= Given task =
Print again only this span: the line with "7. This part finishes the script.", the line with "0.730, 1.645), per=6)", and all lines between them, exactly as given.

* Begin The input *

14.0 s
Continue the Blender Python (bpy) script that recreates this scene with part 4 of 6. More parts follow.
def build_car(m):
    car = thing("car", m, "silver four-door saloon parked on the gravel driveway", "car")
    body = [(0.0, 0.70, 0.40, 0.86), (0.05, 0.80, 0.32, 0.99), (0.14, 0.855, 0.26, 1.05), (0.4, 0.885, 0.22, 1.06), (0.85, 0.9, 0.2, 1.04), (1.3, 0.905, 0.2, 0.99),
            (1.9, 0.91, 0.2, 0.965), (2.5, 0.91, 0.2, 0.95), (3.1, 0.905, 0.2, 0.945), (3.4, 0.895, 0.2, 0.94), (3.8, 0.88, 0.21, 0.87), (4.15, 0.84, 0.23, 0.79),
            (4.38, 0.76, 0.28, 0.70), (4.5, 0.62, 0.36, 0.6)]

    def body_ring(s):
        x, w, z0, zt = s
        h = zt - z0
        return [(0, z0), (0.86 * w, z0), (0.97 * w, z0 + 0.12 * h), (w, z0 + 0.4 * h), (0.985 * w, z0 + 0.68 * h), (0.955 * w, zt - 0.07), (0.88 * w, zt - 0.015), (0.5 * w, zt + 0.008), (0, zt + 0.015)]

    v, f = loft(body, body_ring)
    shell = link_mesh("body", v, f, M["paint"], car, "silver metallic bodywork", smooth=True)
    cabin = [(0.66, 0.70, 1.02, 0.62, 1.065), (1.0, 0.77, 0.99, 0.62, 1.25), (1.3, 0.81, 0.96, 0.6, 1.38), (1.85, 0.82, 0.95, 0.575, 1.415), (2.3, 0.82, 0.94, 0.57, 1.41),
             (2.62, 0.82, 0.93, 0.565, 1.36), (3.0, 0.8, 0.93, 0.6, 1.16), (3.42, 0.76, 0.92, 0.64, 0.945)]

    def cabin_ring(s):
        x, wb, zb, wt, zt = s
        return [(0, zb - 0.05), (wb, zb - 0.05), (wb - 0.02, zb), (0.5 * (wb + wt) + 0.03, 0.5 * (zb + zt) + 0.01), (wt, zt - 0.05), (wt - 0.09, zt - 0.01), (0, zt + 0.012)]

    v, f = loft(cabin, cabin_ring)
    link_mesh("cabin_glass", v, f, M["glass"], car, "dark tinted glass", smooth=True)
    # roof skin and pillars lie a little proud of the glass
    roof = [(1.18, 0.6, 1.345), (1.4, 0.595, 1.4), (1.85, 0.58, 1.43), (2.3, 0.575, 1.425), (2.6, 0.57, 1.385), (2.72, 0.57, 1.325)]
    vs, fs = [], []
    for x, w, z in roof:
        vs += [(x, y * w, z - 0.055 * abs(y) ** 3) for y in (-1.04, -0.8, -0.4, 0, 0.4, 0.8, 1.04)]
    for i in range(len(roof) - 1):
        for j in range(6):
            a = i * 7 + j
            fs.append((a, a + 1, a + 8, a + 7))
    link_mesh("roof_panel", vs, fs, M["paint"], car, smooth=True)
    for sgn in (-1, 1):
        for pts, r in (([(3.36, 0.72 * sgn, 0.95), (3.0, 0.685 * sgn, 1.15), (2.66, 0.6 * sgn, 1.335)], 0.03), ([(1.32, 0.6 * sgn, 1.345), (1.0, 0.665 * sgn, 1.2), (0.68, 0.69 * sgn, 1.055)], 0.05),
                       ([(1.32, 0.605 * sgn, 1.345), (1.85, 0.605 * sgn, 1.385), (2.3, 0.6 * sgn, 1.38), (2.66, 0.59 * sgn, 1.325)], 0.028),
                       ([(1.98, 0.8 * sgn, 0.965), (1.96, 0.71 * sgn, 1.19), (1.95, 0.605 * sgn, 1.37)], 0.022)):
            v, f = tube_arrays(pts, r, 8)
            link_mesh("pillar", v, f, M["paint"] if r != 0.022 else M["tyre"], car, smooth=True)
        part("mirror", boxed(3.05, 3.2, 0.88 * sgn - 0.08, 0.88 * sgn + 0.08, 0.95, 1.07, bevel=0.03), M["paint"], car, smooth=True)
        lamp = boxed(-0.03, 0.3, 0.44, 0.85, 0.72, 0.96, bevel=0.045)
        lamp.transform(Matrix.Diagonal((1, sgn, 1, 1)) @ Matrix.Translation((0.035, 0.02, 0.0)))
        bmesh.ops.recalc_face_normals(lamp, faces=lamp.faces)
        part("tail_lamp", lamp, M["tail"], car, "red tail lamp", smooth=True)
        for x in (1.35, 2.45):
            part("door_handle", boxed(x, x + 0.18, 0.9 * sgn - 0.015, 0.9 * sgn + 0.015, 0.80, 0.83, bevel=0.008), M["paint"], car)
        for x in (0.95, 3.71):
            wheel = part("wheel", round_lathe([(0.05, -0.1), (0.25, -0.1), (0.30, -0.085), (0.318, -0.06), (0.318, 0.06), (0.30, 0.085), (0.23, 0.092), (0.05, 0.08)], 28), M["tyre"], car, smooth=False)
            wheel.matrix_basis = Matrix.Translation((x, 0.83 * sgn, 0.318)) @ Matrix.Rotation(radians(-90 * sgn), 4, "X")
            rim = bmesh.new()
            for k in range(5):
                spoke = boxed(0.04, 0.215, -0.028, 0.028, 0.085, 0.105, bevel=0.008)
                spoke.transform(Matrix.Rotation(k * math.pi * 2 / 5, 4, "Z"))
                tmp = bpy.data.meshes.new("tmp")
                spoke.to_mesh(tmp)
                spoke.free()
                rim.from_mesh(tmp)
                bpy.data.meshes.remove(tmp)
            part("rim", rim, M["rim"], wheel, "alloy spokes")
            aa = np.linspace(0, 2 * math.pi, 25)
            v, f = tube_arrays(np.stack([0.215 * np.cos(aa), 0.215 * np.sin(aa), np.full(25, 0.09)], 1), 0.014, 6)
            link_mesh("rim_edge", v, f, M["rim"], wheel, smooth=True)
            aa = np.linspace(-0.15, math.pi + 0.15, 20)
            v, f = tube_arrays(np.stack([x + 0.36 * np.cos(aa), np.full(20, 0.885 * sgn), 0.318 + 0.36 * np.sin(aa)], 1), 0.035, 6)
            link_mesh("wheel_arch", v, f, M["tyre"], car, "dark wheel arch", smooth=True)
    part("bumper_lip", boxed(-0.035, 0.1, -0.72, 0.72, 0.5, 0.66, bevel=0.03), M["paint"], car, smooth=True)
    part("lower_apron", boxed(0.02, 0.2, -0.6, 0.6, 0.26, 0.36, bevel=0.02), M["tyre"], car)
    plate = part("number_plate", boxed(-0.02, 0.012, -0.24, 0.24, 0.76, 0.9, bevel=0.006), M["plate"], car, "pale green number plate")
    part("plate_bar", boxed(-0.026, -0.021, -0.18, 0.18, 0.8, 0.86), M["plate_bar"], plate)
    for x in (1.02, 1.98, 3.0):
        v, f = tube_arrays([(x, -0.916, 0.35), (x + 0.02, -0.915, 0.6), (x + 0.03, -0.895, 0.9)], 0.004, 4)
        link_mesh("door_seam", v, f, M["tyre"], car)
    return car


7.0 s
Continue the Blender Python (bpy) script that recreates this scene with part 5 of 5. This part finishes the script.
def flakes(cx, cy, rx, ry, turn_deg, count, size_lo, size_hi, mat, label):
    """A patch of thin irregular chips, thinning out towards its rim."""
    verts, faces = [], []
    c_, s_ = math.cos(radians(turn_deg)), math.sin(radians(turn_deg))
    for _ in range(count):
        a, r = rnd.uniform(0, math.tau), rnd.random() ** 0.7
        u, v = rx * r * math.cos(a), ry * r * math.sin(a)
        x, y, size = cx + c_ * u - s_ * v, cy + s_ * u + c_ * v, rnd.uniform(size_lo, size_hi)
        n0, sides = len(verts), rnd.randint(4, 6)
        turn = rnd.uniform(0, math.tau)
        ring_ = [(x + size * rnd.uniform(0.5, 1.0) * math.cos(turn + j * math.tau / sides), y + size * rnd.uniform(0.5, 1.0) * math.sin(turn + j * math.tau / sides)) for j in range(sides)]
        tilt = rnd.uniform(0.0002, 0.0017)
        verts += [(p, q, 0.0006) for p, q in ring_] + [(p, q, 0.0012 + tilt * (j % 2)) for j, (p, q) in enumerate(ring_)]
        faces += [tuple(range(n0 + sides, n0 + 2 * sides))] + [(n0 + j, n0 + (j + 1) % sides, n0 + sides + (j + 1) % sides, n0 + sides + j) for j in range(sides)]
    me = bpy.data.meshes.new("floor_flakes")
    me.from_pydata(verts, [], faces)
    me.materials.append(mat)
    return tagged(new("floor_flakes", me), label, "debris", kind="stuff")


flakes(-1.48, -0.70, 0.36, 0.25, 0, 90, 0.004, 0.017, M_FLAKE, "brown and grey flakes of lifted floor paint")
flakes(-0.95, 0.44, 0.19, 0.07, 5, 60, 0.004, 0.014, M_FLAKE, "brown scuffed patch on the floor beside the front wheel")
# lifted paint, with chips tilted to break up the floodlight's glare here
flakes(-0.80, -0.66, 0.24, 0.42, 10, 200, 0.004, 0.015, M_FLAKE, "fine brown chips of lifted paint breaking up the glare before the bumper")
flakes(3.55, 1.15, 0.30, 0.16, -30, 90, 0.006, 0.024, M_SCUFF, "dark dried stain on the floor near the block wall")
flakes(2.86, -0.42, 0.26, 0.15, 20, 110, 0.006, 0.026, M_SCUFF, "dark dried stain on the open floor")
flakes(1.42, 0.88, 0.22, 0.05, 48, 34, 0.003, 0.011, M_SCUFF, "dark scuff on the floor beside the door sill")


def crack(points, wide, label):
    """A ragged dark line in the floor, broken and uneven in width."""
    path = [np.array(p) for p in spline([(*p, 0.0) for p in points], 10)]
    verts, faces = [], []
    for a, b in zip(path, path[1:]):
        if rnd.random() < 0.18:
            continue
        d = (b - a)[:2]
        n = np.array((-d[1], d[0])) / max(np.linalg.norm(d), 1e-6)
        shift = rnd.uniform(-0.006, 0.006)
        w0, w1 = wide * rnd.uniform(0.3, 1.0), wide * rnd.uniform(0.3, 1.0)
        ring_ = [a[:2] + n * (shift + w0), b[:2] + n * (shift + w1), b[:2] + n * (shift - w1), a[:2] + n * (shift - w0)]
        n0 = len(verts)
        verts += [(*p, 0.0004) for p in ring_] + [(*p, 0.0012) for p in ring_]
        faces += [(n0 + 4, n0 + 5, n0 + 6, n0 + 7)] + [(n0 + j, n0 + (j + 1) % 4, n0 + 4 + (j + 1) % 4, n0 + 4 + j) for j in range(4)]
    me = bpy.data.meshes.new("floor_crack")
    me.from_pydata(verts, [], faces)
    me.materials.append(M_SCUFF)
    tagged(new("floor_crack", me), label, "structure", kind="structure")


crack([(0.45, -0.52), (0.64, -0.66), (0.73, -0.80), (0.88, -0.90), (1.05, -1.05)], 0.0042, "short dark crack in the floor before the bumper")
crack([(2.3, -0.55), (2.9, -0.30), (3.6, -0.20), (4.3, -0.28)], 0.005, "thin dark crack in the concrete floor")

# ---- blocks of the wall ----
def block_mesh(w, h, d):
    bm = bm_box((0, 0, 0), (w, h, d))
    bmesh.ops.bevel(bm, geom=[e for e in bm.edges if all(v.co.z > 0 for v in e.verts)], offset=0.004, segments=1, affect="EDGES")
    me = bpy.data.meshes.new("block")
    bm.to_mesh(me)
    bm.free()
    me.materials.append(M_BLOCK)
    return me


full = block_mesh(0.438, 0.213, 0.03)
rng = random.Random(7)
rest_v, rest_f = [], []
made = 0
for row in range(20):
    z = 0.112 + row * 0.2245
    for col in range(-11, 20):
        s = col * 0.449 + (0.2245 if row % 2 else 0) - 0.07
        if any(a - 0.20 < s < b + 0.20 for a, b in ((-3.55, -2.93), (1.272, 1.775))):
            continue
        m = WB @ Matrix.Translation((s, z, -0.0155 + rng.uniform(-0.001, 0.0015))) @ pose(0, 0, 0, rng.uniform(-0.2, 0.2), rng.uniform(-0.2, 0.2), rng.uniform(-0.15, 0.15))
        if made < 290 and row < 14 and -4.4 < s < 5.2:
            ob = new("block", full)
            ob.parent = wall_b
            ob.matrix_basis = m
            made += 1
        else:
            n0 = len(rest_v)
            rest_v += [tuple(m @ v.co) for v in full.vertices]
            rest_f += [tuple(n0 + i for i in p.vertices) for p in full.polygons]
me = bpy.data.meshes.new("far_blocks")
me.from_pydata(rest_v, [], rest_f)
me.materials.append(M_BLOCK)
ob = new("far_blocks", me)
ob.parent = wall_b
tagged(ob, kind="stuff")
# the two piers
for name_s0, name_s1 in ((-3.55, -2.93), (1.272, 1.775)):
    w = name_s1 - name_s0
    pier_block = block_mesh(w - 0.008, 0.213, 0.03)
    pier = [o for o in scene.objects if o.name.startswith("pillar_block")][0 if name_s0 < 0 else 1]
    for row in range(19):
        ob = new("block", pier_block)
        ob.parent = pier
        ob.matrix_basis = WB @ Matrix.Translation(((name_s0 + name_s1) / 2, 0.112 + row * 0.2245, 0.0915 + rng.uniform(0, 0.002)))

* End The input *
* Begin The input *

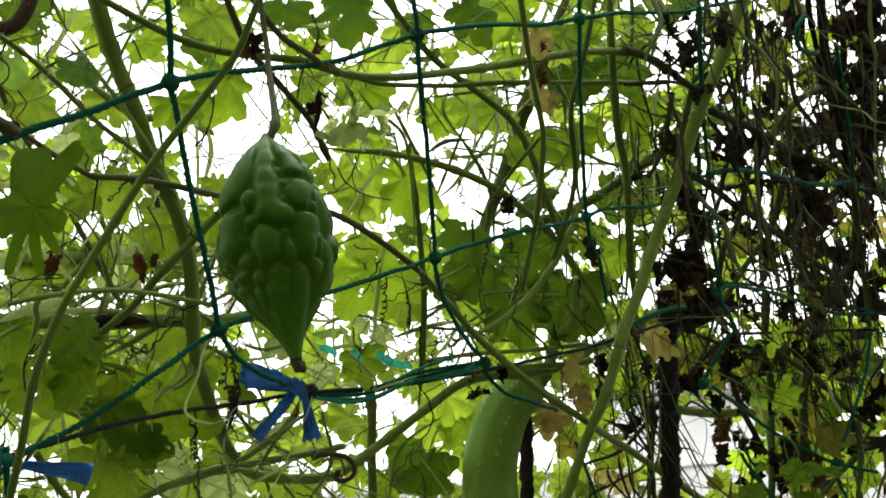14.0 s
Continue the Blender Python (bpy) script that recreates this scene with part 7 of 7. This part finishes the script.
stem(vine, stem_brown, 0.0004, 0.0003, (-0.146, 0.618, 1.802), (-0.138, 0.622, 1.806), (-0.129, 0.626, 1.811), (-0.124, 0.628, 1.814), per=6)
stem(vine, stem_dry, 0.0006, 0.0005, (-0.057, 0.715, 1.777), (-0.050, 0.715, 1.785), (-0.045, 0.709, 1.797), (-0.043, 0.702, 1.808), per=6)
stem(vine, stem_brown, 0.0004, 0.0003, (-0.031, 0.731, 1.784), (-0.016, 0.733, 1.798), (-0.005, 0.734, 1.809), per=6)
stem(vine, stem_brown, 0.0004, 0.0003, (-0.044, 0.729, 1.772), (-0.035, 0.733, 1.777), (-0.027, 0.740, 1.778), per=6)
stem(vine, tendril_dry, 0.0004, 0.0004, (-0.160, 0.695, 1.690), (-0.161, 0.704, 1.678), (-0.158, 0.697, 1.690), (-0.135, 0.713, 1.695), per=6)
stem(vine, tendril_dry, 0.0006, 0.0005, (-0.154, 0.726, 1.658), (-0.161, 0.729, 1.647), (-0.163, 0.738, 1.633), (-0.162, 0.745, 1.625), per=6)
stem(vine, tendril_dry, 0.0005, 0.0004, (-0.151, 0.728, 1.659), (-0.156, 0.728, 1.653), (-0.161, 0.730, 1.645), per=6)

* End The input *

= Correct output =
Continue the Blender Python (bpy) script that recreates this scene with part 7 of 7. This part finishes the script.
stem(vine, stem_brown, 0.0004, 0.0003, (-0.146, 0.618, 1.802), (-0.138, 0.622, 1.806), (-0.129, 0.626, 1.811), (-0.124, 0.628, 1.814), per=6)
stem(vine, stem_dry, 0.0006, 0.0005, (-0.057, 0.715, 1.777), (-0.050, 0.715, 1.785), (-0.045, 0.709, 1.797), (-0.043, 0.702, 1.808), per=6)
stem(vine, stem_brown, 0.0004, 0.0003, (-0.031, 0.731, 1.784), (-0.016, 0.733, 1.798), (-0.005, 0.734, 1.809), per=6)
stem(vine, stem_brown, 0.0004, 0.0003, (-0.044, 0.729, 1.772), (-0.035, 0.733, 1.777), (-0.027, 0.740, 1.778), per=6)
stem(vine, tendril_dry, 0.0004, 0.0004, (-0.160, 0.695, 1.690), (-0.161, 0.704, 1.678), (-0.158, 0.697, 1.690), (-0.135, 0.713, 1.695), per=6)
stem(vine, tendril_dry, 0.0006, 0.0005, (-0.154, 0.726, 1.658), (-0.161, 0.729, 1.647), (-0.163, 0.738, 1.633), (-0.162, 0.745, 1.625), per=6)
stem(vine, tendril_dry, 0.0005, 0.0004, (-0.151, 0.728, 1.659), (-0.156, 0.728, 1.653), (-0.161, 0.730, 1.645), per=6)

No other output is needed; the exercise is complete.